BEGIN Supplied material

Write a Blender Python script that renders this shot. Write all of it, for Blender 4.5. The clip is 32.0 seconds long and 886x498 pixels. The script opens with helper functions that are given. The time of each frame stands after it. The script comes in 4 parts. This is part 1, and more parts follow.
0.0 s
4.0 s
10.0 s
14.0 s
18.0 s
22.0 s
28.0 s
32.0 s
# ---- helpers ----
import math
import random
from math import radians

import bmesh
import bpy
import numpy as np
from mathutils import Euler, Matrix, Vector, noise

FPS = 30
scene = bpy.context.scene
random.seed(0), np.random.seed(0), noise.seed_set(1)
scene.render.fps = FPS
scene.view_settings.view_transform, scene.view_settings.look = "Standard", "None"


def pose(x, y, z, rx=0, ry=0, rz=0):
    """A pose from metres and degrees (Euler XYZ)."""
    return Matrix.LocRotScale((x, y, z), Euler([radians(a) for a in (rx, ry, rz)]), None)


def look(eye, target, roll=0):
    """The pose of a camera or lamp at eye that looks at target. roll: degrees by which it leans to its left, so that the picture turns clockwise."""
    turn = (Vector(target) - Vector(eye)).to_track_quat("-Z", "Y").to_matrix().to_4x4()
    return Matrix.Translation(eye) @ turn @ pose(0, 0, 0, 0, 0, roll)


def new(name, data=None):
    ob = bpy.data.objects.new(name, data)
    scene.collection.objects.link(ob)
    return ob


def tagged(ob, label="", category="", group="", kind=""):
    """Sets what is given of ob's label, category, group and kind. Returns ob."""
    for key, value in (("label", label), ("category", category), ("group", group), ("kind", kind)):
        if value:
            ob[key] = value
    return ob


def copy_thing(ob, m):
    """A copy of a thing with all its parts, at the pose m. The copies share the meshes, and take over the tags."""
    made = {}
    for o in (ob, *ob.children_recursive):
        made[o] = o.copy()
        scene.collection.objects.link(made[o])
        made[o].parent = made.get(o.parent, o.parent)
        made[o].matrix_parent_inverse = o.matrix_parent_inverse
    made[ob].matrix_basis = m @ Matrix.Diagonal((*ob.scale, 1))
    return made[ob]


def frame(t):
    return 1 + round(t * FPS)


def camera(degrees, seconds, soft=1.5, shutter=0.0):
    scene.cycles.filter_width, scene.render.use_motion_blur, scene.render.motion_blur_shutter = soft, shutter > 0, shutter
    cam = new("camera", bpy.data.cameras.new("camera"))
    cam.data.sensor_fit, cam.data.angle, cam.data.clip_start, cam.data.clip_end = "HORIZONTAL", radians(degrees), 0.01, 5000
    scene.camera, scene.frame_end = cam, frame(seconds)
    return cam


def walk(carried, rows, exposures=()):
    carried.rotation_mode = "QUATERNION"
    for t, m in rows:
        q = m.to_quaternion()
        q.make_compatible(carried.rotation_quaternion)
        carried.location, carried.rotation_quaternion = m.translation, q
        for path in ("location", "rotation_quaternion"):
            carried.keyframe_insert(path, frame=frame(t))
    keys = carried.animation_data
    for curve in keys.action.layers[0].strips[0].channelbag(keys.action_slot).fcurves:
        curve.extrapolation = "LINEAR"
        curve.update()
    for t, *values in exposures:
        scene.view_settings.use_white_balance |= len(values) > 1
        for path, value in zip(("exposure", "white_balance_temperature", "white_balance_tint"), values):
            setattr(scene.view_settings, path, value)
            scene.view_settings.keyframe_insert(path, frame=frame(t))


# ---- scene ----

END Supplied material

▸ Task goal
Please reproduce each line exactly as written.

▸ Solution for this exercise
Write a Blender Python script that renders this shot. Write all of it, for Blender 4.5. The clip is 32.0 seconds long and 886x498 pixels. The script opens with helper functions that are given. The time of each frame stands after it. The script comes in 4 parts. This is part 1, and more parts follow.
0.0 s
4.0 s
10.0 s
14.0 s
18.0 s
22.0 s
28.0 s
32.0 s
# ---- helpers ----
import math
import random
from math import radians

import bmesh
import bpy
import numpy as np
from mathutils import Euler, Matrix, Vector, noise

FPS = 30
scene = bpy.context.scene
random.seed(0), np.random.seed(0), noise.seed_set(1)
scene.render.fps = FPS
scene.view_settings.view_transform, scene.view_settings.look = "Standard", "None"


def pose(x, y, z, rx=0, ry=0, rz=0):
    """A pose from metres and degrees (Euler XYZ)."""
    return Matrix.LocRotScale((x, y, z), Euler([radians(a) for a in (rx, ry, rz)]), None)


def look(eye, target, roll=0):
    """The pose of a camera or lamp at eye that looks at target. roll: degrees by which it leans to its left, so that the picture turns clockwise."""
    turn = (Vector(target) - Vector(eye)).to_track_quat("-Z", "Y").to_matrix().to_4x4()
    return Matrix.Translation(eye) @ turn @ pose(0, 0, 0, 0, 0, roll)


def new(name, data=None):
    ob = bpy.data.objects.new(name, data)
    scene.collection.objects.link(ob)
    return ob


def tagged(ob, label="", category="", group="", kind=""):
    """Sets what is given of ob's label, category, group and kind. Returns ob."""
    for key, value in (("label", label), ("category", category), ("group", group), ("kind", kind)):
        if value:
            ob[key] = value
    return ob


def copy_thing(ob, m):
    """A copy of a thing with all its parts, at the pose m. The copies share the meshes, and take over the tags."""
    made = {}
    for o in (ob, *ob.children_recursive):
        made[o] = o.copy()
        scene.collection.objects.link(made[o])
        made[o].parent = made.get(o.parent, o.parent)
        made[o].matrix_parent_inverse = o.matrix_parent_inverse
    made[ob].matrix_basis = m @ Matrix.Diagonal((*ob.scale, 1))
    return made[ob]


def frame(t):
    return 1 + round(t * FPS)


def camera(degrees, seconds, soft=1.5, shutter=0.0):
    scene.cycles.filter_width, scene.render.use_motion_blur, scene.render.motion_blur_shutter = soft, shutter > 0, shutter
    cam = new("camera", bpy.data.cameras.new("camera"))
    cam.data.sensor_fit, cam.data.angle, cam.data.clip_start, cam.data.clip_end = "HORIZONTAL", radians(degrees), 0.01, 5000
    scene.camera, scene.frame_end = cam, frame(seconds)
    return cam


def walk(carried, rows, exposures=()):
    carried.rotation_mode = "QUATERNION"
    for t, m in rows:
        q = m.to_quaternion()
        q.make_compatible(carried.rotation_quaternion)
        carried.location, carried.rotation_quaternion = m.translation, q
        for path in ("location", "rotation_quaternion"):
            carried.keyframe_insert(path, frame=frame(t))
    keys = carried.animation_data
    for curve in keys.action.layers[0].strips[0].channelbag(keys.action_slot).fcurves:
        curve.extrapolation = "LINEAR"
        curve.update()
    for t, *values in exposures:
        scene.view_settings.use_white_balance |= len(values) > 1
        for path, value in zip(("exposure", "white_balance_temperature", "white_balance_tint"), values):
            setattr(scene.view_settings, path, value)
            scene.view_settings.keyframe_insert(path, frame=frame(t))


# ---- scene ----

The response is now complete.